Activating CKIT mutations, primarily in exon 11, predict sensitivity to imatinib. Although infrequent in cutaneous melanoma (less than 2% of patients), these mutations do occur in up to 20 percent of mucosal or acral (nail beds and soles of feet) melanomas. In these rare melanoma subtypes, molecular profiling for CKIT mutation should be strongly considered.
Unfortunately, the clinical activity of imatinib in melanoma does not appear to be as high as in gastrointestinal stromal tumor (GIST), the other major CKIT-mutant tumor. Imatinib may cause objective responses in 16 to 23 percent of CKIT-mutant melanoma, with some patients achieving disease control for more than a year.
The clinical benefit is considerably better if patients with exon 11 mutations in CKIT are selected. Cases demonstrating responses to sunitinib and dasatinib have also been reported.
Chemotherapy was traditionally a mainstay in melanoma therapy although response rates are very low (less than 10%) and no improvements in overall survival have been demonstrated. Dacarbazine and temozolomide have been shown to be equivalent, with occasional durable disease control. We occasionally use cytotoxic chemotherapy in selected patients with no other treatment options.
Some patients may present with a limited number of metastases, which may be amenable to surgical resection. We favor an aggressive surgical approach in these cases as approximately one third of patients with complete resections may experience long-term survival.
This decision is influenced by the number of metastases, the organ site, time from prior surgery or disease-free period, and the number of prior surgeries. In some cases we will give systemic therapy for a short period of three to six months prior to the surgical resection.
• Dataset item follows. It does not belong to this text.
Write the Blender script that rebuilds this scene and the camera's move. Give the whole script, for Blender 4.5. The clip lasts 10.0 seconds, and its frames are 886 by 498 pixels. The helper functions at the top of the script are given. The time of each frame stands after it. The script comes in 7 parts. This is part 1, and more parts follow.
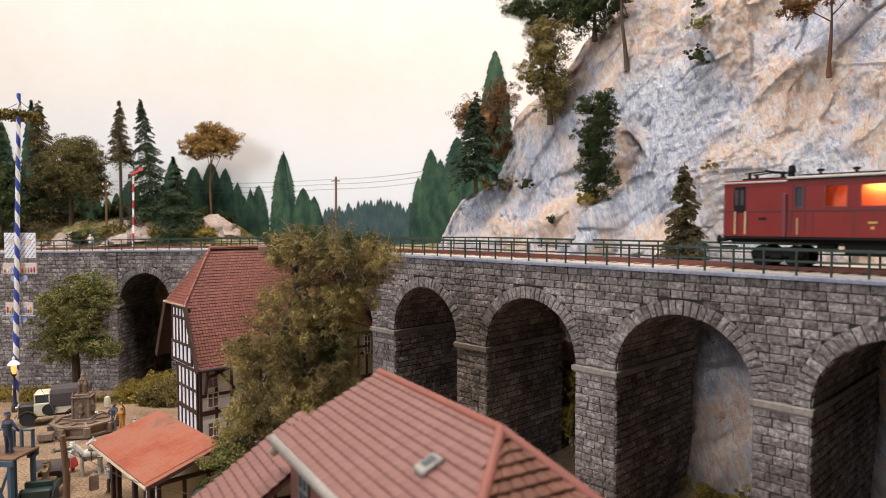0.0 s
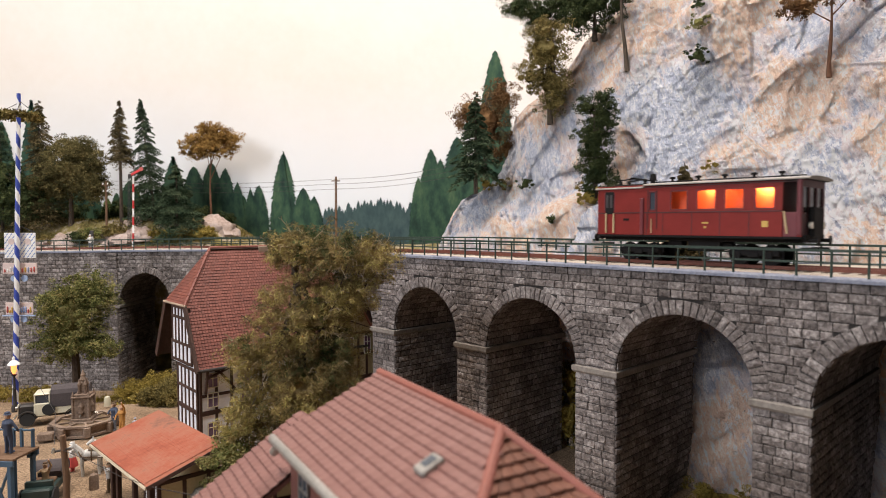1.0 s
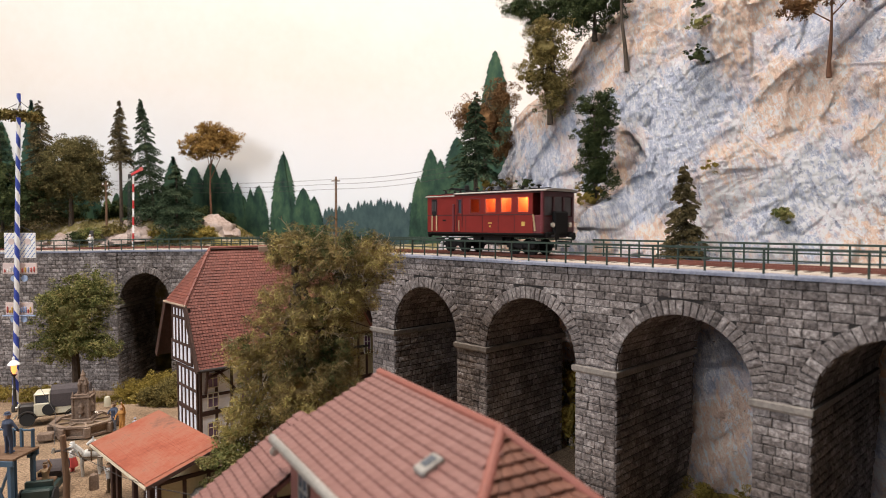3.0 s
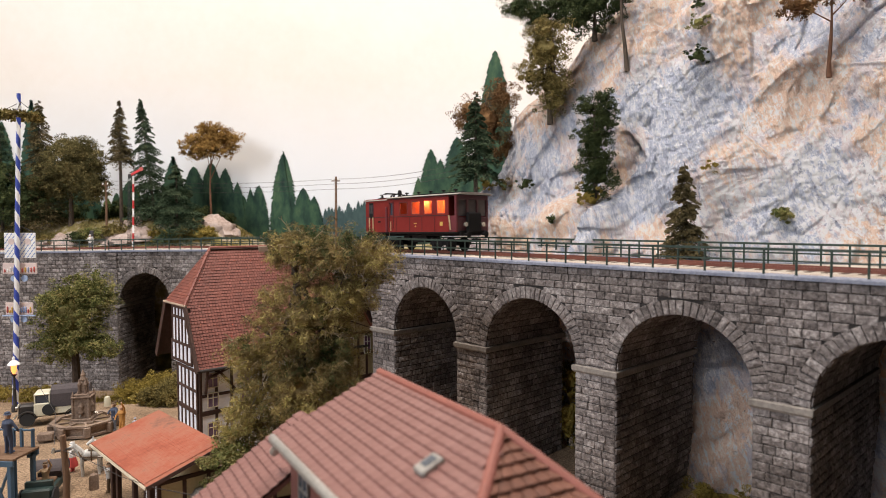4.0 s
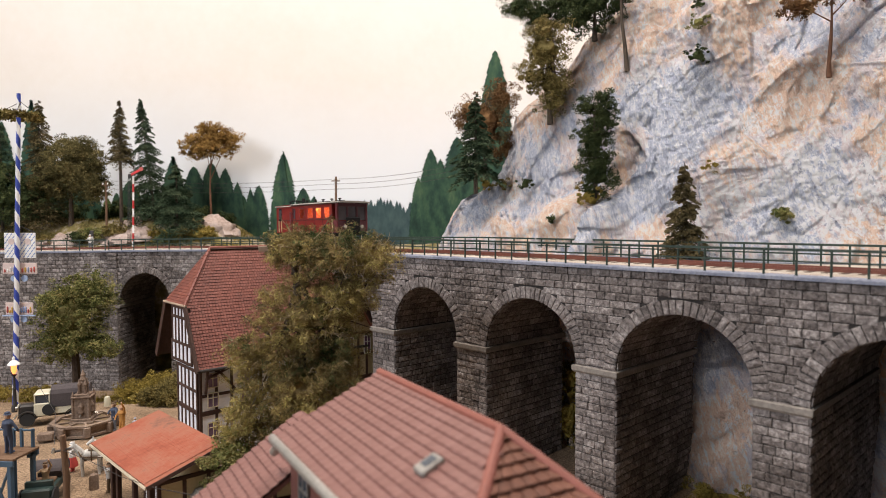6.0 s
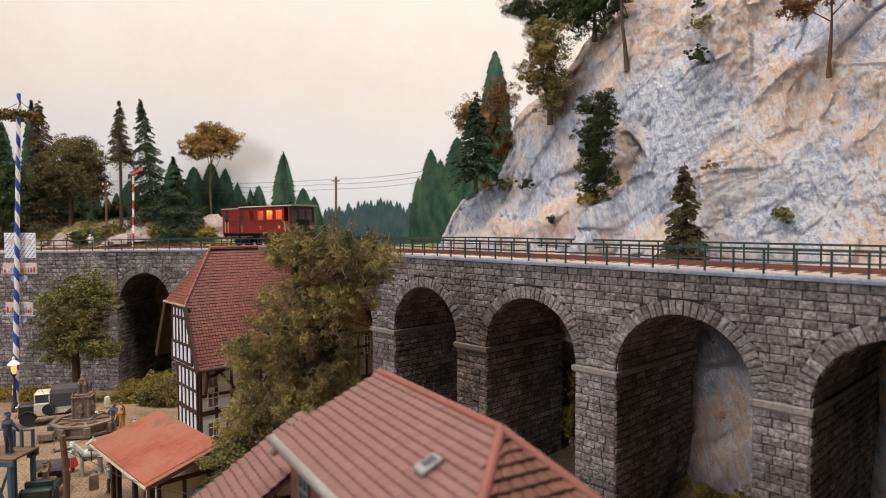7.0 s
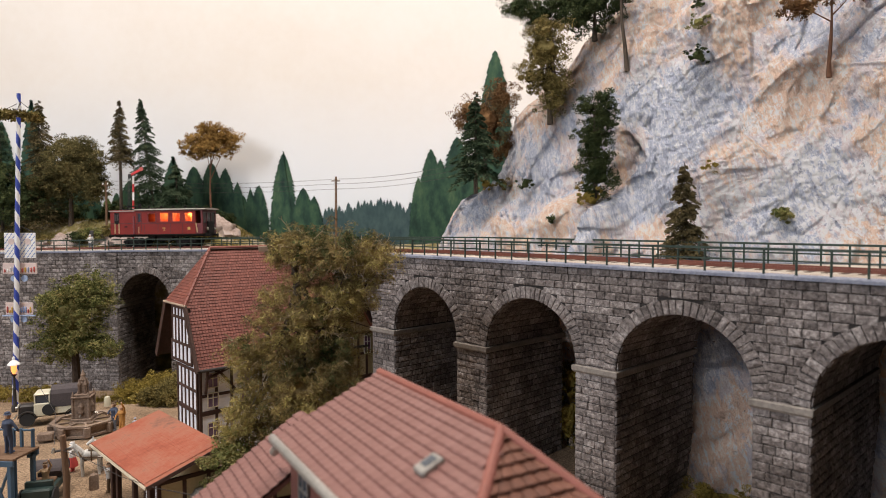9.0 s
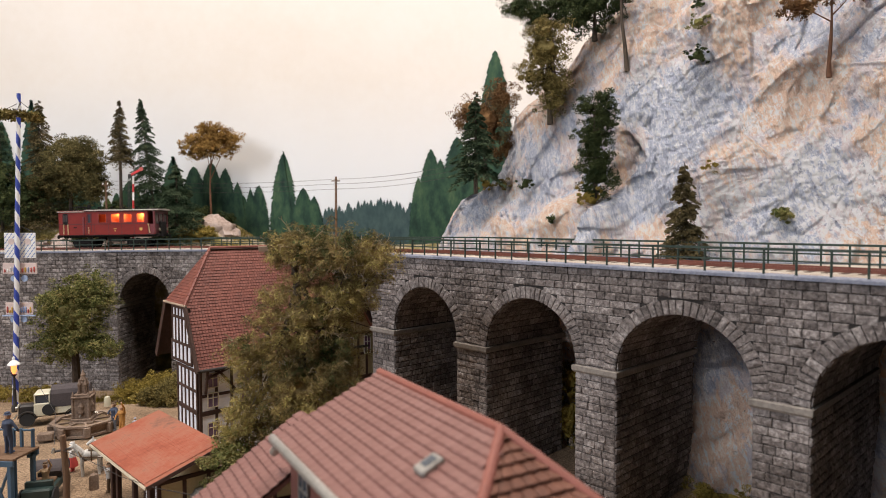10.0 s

This may provide an opportunity to make certain that other lesions are not likely to occur rapidly, and to treat microscopic disease while treating measurable or evaluable disease.
Surgery may also play a role in patients treated with immune therapy who experience regression of all their sites of disease other than one or two lesions. Resection of these persistent lesions may cause “surgical complete responses.”
Anti PD-1/PD-L1 Therapy—Future Directions
Novel immune checkpoint inhibitors targeting the programmed cell death-1 receptor and its ligand (PD-1/PD-L1) are currently in clinical trials (nivolumab, lambrolizumab, MPDL3280A). These promising agents have similar mechanisms of action to ipilimumab and have demonstrated objective response rates in the range of 30 to 50 percent, many of which appear durable.
Anti-PD-1/PD-L1 therapies are well tolerated, with pneumonitis emerging as the most concerning toxicity. Although these treatments are not currently approved, patients should be considered for referral to a clinical trial after failure of approved agents or even for first-line therapy.